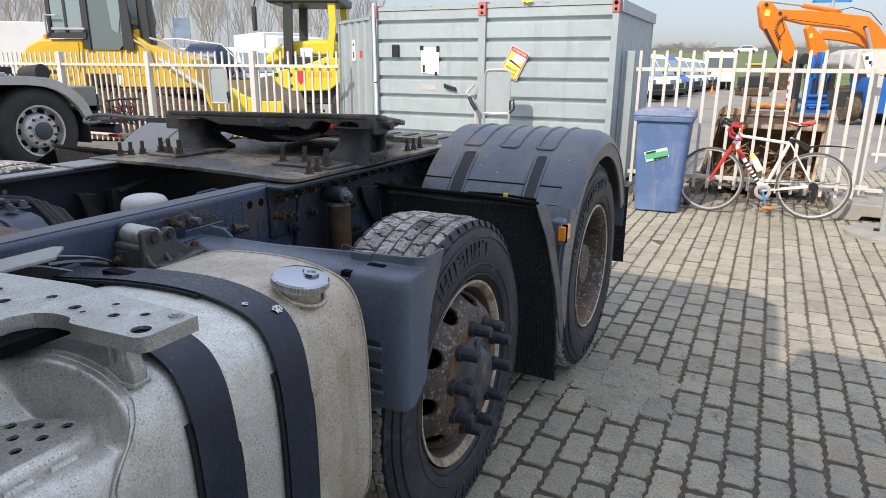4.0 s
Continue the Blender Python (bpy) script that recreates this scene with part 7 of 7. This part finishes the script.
# Unidentified flat blue panel far off; uprights and rungs are added to hold it.
panel = thing("lattice_mast", "pale blue panel on two uprights standing among the poplars", "mast", at=pose(-54.5, 49.6, 0, 0, 0, 47))
for x in (-0.75, 0.75):
    part("upright", Shape().cyl((x, 0, 0), (x, 0, 6.2), 0.08, seg=8), M_BLUEPANEL, panel)
part("cladding", Shape().box(-0.72, 0.72, -0.05, 0.05, 4.2, 6.1), M_BLUEPANEL, panel, "flat blue sheet")
for k in range(6):
    part("rung", Shape().box(-0.75, 0.75, -0.1, -0.05, 0.6 + 0.6 * k, 0.7 + 0.6 * k), M_BLUEPANEL, panel)

# car on the road along the crest of the bank
car = thing("car", "silver car on the road along the bank", "car", at=pose(-5.1, 139.0, 4.66, 0, 0, 5))
part("body", Shape().prism([(-2.1, 0.3), (-2.1, 0.75), (-1.2, 0.9), (-0.6, 1.4), (0.9, 1.4), (1.6, 0.95), (2.1, 0.85), (2.1, 0.3)], -0.85, 0.85, "y"), M_VAN, car, bevel=0.05)
part("window", Shape().prism([(-1.05, 0.95), (-0.55, 1.33), (0.85, 1.33), (1.35, 0.95)], -0.86, -0.85, "y"), M_TINT, car)
for wx in (-1.3, 1.3):
    part("wheel", Shape().cyl((wx, -0.86, 0.3), (wx, 0.86, 0.3), 0.3, seg=18), M_TYRE, car)

# ---- bank, bare trees and bushes ----
M_GRASS = material("spring_grass", (0.105, 0.15, 0.04), 0.9, 0.0, [((0.14, 0.15, 0.06), 0.12, 0.45, 0.65, 0.6, 6), ((0.07, 0.09, 0.03), 0.6, 0.5, 0.7, 0.5, 6)], 0.15, 3)
M_ROADBANK = material("grey_road_edge", (0.1, 0.1, 0.085), 0.9, 0.0, grain=0.15, scale=0.6)
bank = Shape()
cols = 60
prof_b = [(0, -0.1), (30, 1.7), (76, 4.6), (86, 4.7), (88, 5.95), (125, 5.95), (140, -0.1)]
for i in range(cols + 1):
    a = radians(-24 + 64 * i / cols)
    for d, zz in prof_b:
        r = 60 + d
        bank.v.append((r * math.sin(a), r * math.cos(a) - 2, zz * (1.0 + 0.03 * math.sin(i * 1.7))))
mb = len(prof_b)
bank.f = [(i * mb + j, (i + 1) * mb + j, (i + 1) * mb + j + 1, i * mb + j + 1) for i in range(cols) for j in range(mb - 1)]
bk_ob = part("grass_bank", bank, M_GRASS, smooth=30)
tagged(bk_ob, "low green grass bank with a grey crest round the yard", "bank", kind="structure")
bk_ob.data.materials.append(M_ROADBANK)
for p in bk_ob.data.polygons:
    if min(bk_ob.data.vertices[v].co.z for v in p.vertices) > 4.5:
        p.material_index = 1
M_BARK = material("bare_twigs", (0.34, 0.3, 0.26), 0.9, 0.0, grain=0.2, scale=4)
rt = random.Random(31)


def bare_tree(sh, base, h, spread=0.28):
    """A bare tree: leaning trunk, rising limbs and twigs, as thin tapered tubes."""
    def limb(p, d, length, r, depth):
        n = 3
        path, rad, q = [p], [r], p
        for k in range(n):
            d2 = (d + Vector((rt.gauss(0, 0.10), rt.gauss(0, 0.10), 0.05))).normalized()
            q = q + d2 * length / n
            path.append(q)
            rad.append(r * (1 - 0.75 * (k + 1) / n))
        sh.tube(path, rad, 4 if depth < 2 else 3)
        if depth < 3:
            for _ in range((18, 8, 6)[depth]):
                k = rt.uniform(0.25, 1.0)
                i = min(int(k * n), n - 1)
                pp = path[i].lerp(path[i + 1], k * n - i)
                a = rt.uniform(0, 6.28)
                nd = (d + Vector((math.cos(a), math.sin(a), 0)) * rt.uniform(0.4, 0.8) + Vector((0, 0, 0.25))).normalized()
                limb(pp, nd, length * rt.uniform(0.28, 0.5), r * 0.42, depth + 1)
    limb(Vector(base), Vector((rt.gauss(0, 0.03), rt.gauss(0, 0.03), 1)).normalized(), h, h * 0.0046, 0)


tree_meshes = []
for k in range(5):
    sh = Shape()
    bare_tree(sh, (0, 0, 0), 12.0)
    me = sh.mesh("branches", 0)
    me.materials.append(M_BARK)
    tree_meshes.append(me)
for i in range(78):
    a = radians(-66 + 34 * (i + rt.uniform(-0.4, 0.4)) / 77)
    r = rt.uniform(72, 92)
    t = part("bare_tree", tree_meshes[i % 5], M_BARK)
    tagged(t, "tall leafless poplar in a row at the yard's edge", "tree", group="poplar row")
    s_ = rt.uniform(0.75, 1.15)
    t.matrix_basis = Matrix.Translation((r * math.sin(a), r * math.cos(a), 0)) @ Matrix.Rotation(rt.uniform(0, 6.28), 4, "Z") @ Matrix.Scale(s_, 4)
bush_meshes = []
for k in range(4):
    sh = Shape()
    for _ in range(60):
        a, l = rt.uniform(0, 6.28), rt.uniform(1.2, 2.4)
        b = Vector((rt.gauss(0, 0.9), rt.gauss(0, 0.5), 0))
        d = Vector((math.cos(a) * 0.5, math.sin(a) * 0.5, rt.uniform(0.5, 1.0))).normalized()
        tip = b + d * l
        sh.tube([b, b + d * l * 0.5 + Vector((0, 0, 0.1)), tip], [0.03, 0.02, 0.006], 3)
        for _ in range(7):
            p = b.lerp(tip, rt.uniform(0.3, 1.0))
            sh.tube([p, p + Vector((rt.gauss(0, 0.35), rt.gauss(0, 0.35), rt.uniform(0.1, 0.6)))], [0.013, 0.006], 3)
    me = sh.mesh("twigs", 0)
    me.materials.append(M_BARK)
    bush_meshes.append(me)
for i in range(24):
    a = radians(-20 + 50 * (i + rt.uniform(-0.5, 0.5)) / 23)
    r = rt.uniform(149, 168)
    t = part("bare_bush", bush_meshes[i % 4], M_BARK)
    tagged(t, "leafless bush on the crest of the bank", "bush", group="bushes on the bank")
    s_ = rt.uniform(0.5, 1.25)
    t.matrix_basis = Matrix.Translation((r * math.sin(a), r * math.cos(a) - 2, 5.8)) @ Matrix.Rotation(rt.uniform(-0.5, 0.5), 4, "Z") @ Matrix.Diagonal((s_ * 1.6, s_ * 1.2, s_, 1))
hedge = Shape()
for _ in range(2600):
    a = radians(rt.uniform(-66, -34))
    r = rt.uniform(66, 71)
    z, w = abs(rt.gauss(0, 1.0)), rt.uniform(0.15, 0.4)
    c = Vector((r * math.sin(a), r * math.cos(a), min(z, 2.4)))
    hedge.add([c + Vector((rt.uniform(-w, w), rt.uniform(-w, w), rt.uniform(-w, w))) for _ in range(3)], [(0, 1, 2)])
hg = part("hedge", hedge, material("hedge_green", (0.07, 0.1, 0.035), 0.9, 0.0, grain=0.3, scale=1.5), smooth=0)
tagged(hg, "low green hedge under the poplar row", "hedge", kind="stuff")


# ---- paving, last: the nearest stones singly, the rest as one mesh ----
bed = part("joint_bed", Shape().add([(PAVE_X[0], PAVE_Y[0], -0.0065), (PAVE_X[1], PAVE_Y[0], -0.0065), (PAVE_X[1], PAVE_Y[1], -0.0065), (PAVE_X[0], PAVE_Y[1], -0.0065)], [(0, 1, 2, 3)]), M_SAND, smooth=0)
tagged(bed, "dark sandy joints between the paving stones", "pavement", kind="structure")
rp = random.Random(21)
stone_meshes = []
for _ in range(14):
    sh = Shape().add(*paver_geo())
    sh.v = [(x + rp.uniform(-0.0022, 0.0022), y + rp.uniform(-0.0022, 0.0022), z + (rp.uniform(-0.0016, 0.0006) if z > -0.01 else 0)) for x, y, z in sh.v]
    me = sh.mesh("paver", 25)
    me.materials.append(M_PAVER)
    stone_meshes.append(me)
rest = Shape()
for i in range(int((PAVE_X[1] - PAVE_X[0]) / PX)):
    for j in range(int((PAVE_Y[1] - PAVE_Y[0]) / PY)):
        x = PAVE_X[0] + (i + 0.5) * PX + rp.gauss(0, 0.0012)
        y = PAVE_Y[0] + (j + 0.5 + (0.5 if i % 2 else 0.0) + 0.06 * math.sin(i * 2.3)) * PY
        dz, tx, ty, tw = rp.gauss(0, 0.002), rp.gauss(0, 0.009), rp.gauss(0, 0.008), rp.gauss(0, 0.012)
        if 0.0 < x < 1.75 and 0.25 < y < 3.5:
            ob = part("paver", rp.choice(stone_meshes), M_PAVER, bed)
            ob.location = (x, y, dz)
            ob.rotation_euler = (ty, -tx, tw)
        elif not (-2.3 < x < -0.5 and -1.0 < y < 0.0):
            rest.add(*paver_geo(x, y, dz, (tx, ty), tw))
far_stones = part("paving_stones", rest, paver_paint("grey_concrete_paving", 0.0, 0.11), bed, smooth=0)
tagged(far_stones, "grey interlocking concrete paving stones", kind="stuff")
|---|
Write out exactly the opening lines of the data, stopping after the line that holds "seg=18), M_TYRE, car)". Exclude pictures.

4.0 s
Continue the Blender Python (bpy) script that recreates this scene with part 7 of 7. This part finishes the script.
# Unidentified flat blue panel far off; uprights and rungs are added to hold it.
panel = thing("lattice_mast", "pale blue panel on two uprights standing among the poplars", "mast", at=pose(-54.5, 49.6, 0, 0, 0, 47))
for x in (-0.75, 0.75):
    part("upright", Shape().cyl((x, 0, 0), (x, 0, 6.2), 0.08, seg=8), M_BLUEPANEL, panel)
part("cladding", Shape().box(-0.72, 0.72, -0.05, 0.05, 4.2, 6.1), M_BLUEPANEL, panel, "flat blue sheet")
for k in range(6):
    part("rung", Shape().box(-0.75, 0.75, -0.1, -0.05, 0.6 + 0.6 * k, 0.7 + 0.6 * k), M_BLUEPANEL, panel)

# car on the road along the crest of the bank
car = thing("car", "silver car on the road along the bank", "car", at=pose(-5.1, 139.0, 4.66, 0, 0, 5))
part("body", Shape().prism([(-2.1, 0.3), (-2.1, 0.75), (-1.2, 0.9), (-0.6, 1.4), (0.9, 1.4), (1.6, 0.95), (2.1, 0.85), (2.1, 0.3)], -0.85, 0.85, "y"), M_VAN, car, bevel=0.05)
part("window", Shape().prism([(-1.05, 0.95), (-0.55, 1.33), (0.85, 1.33), (1.35, 0.95)], -0.86, -0.85, "y"), M_TINT, car)
for wx in (-1.3, 1.3):
    part("wheel", Shape().cyl((wx, -0.86, 0.3), (wx, 0.86, 0.3), 0.3, seg=18), M_TYRE, car)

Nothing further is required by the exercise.